Sinister plan alert
Frank Rich sees Senator McCain as a man in failing mental and physical health. He thus sees Governor Palin as the real GOP candidate, and he isn’t at all happy about that, noting a “steady unnerving undertone to Palin’s utterances, a consistent message of hubristic self-confidence and hyper-ambition.” His piece is entitled, “Pitbull Palin Mauls McCain.” Excerpt:
Sarah Palin’s post-Couric/Fey comeback at last week’s vice presidential debate was a turning point in the campaign. But if she “won,” as her indulgent partisans and press claque would have it, the loser was not Joe Biden. It was her running mate. With a month to go, the 2008 election is now an Obama-Palin race — about “the future,” as Palin kept saying Thursday night — and the only person who doesn’t seem to know it is Mr. Past, poor old John McCain.
To understand the meaning of Palin’s “victory,” it must be seen in the context of two ominous developments that directly preceded it. Just hours before the debate began, the McCain campaign pulled out of Michigan. That state is ground zero for the collapsed Main Street economy and for so-called Reagan Democrats, those white working-class voters who keep being told by the right that Barack Obama is a Muslim who hung with bomb-throwing radicals during his childhood in the late 1960s.
McCain surrendered Michigan despite having outspent his opponent on television advertising and despite Obama’s twin local handicaps, an unpopular Democratic governor and a felonious, now former, black Democratic Detroit mayor. If McCain can’t make it there, can he make it anywhere in the Rust Belt?
Not without an economic message. McCain’s most persistent attempt, his self-righteous crusade against earmarks, collapsed with his poll numbers. Next to a $700 billion bailout package, his incessant promise to eliminate all Washington pork — by comparison, a puny grand total of $16.5 billion in the 2008 federal budget — doesn’t bring home the bacon. Nor can McCain reconcile his I-will-veto-government-waste mantra with his support, however tardy, of the bailout bill…
It’s against this backdrop that Palin’s public pronouncements, culminating with her debate performance, have been so striking. The standard take has it that she’s either speaking utter ignorant gibberish (as to Couric) or reciting highly polished, campaign-written sound bites that she’s memorized (as at the convention and the debate). But there’s a steady unnerving undertone to Palin’s utterances, a consistent message of hubristic self-confidence and hyper-ambition. She wants to be president, she thinks she can be president, she thinks she will be president. And perhaps soon. She often sounds like someone who sees herself as half-a-heartbeat away from the presidency. Or who is seen that way by her own camp, the hard-right G.O.P. base…

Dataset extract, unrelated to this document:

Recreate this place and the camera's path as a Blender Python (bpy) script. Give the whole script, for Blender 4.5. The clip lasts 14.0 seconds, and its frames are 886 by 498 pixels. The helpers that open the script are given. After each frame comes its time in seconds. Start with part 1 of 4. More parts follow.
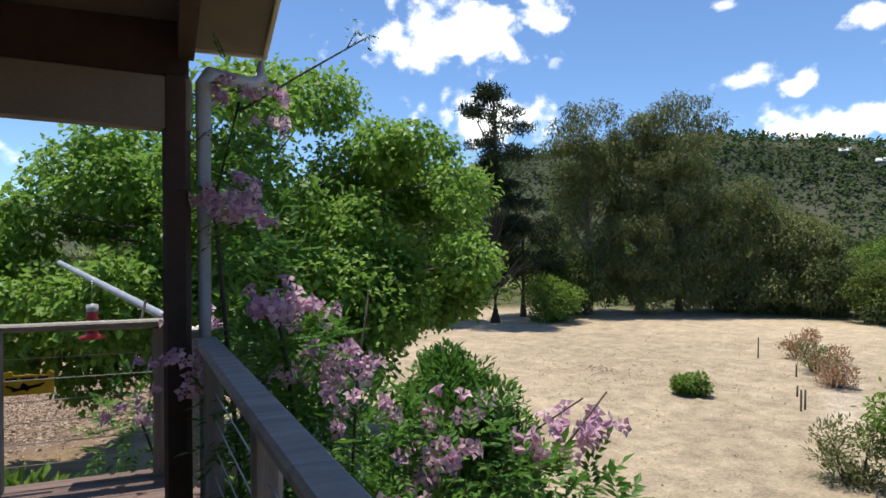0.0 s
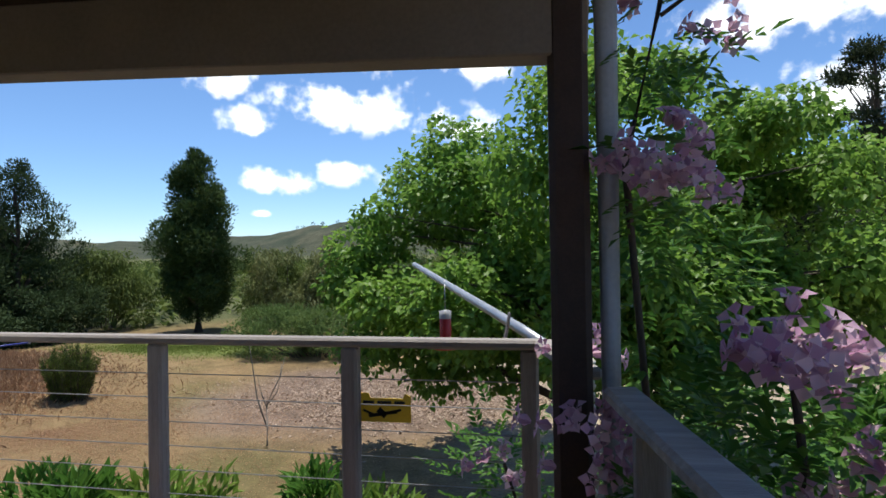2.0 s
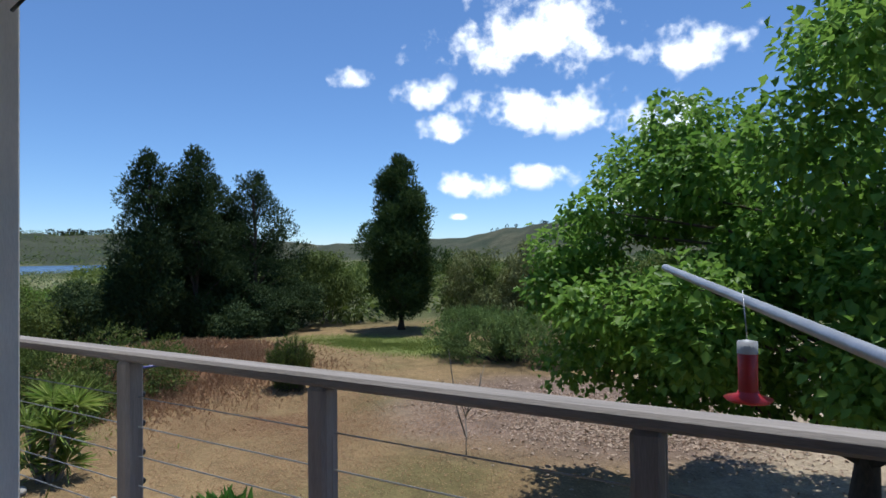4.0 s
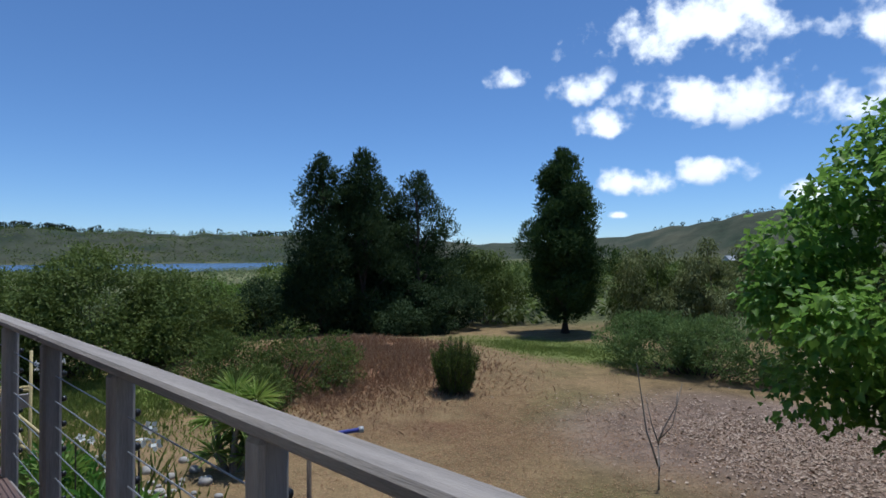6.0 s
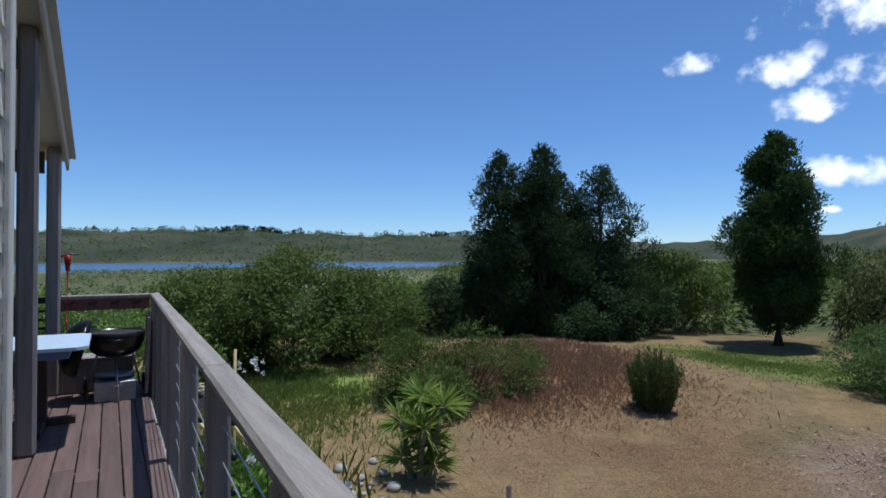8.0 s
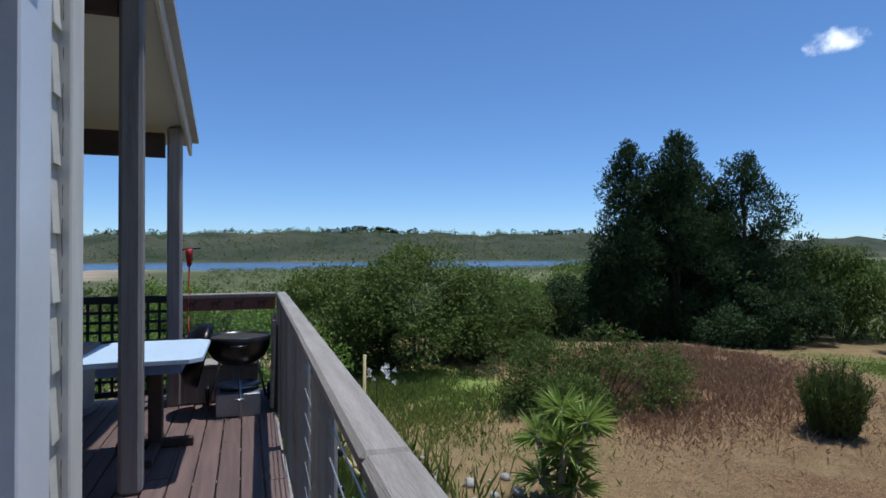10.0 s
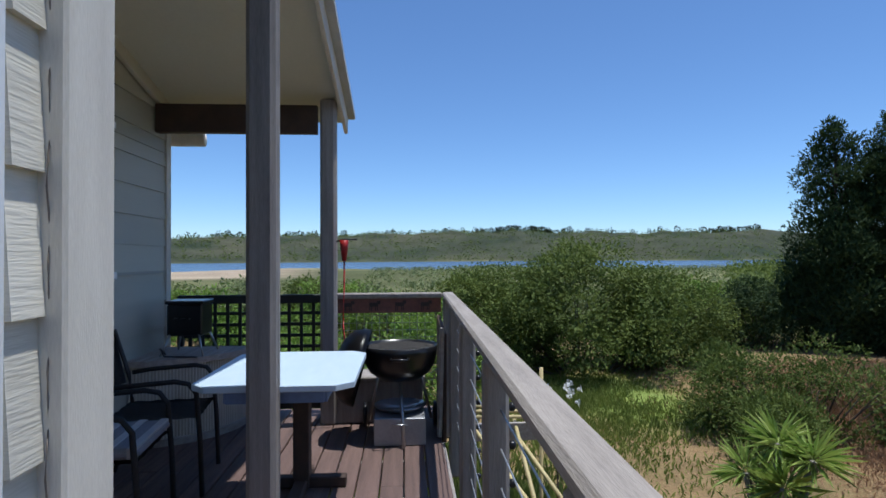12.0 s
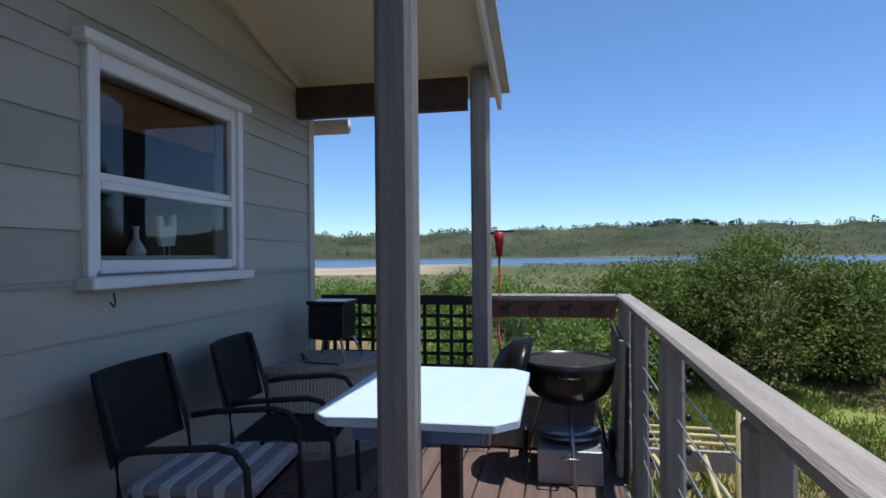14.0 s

This was first apparent when Palin extolled a “small town” vice president as a hero in her convention speech — and cited not one of the many Republican vice presidents who fit that bill but, bizarrely, Harry Truman, a Democrat who succeeded a president who died in office.
Mr. Rich would appear to be correct about one thing at least. Senator McCain needs a cogent and tightly focused pitch on the economy. His war against earmarks used to be interesting but pretty trivial in dollar terms. Now, with McCain’s vote for the $700 billion bailout, it has become incoherent, and McCain needs to retool his approach. (On the other hand, Sarah Palin’s debate performance on Saturday Night Live was excellent.)

October 6th, 2008 at 6:33 pm
(On the other hand, Sarah Palin’s debate performance on Saturday Night Live was excellent.)
She also took a step forward in the actual debate. Not bad for a small-town mayor who has governed a low-population state for less than two years, i.e. a Not Ready for Prime Time Player.
Then again, Palin has a very long way to go after the debacles with Couric and Gibson. Will she get there in due course? Mickey Kaus (see especially #8) thinks so.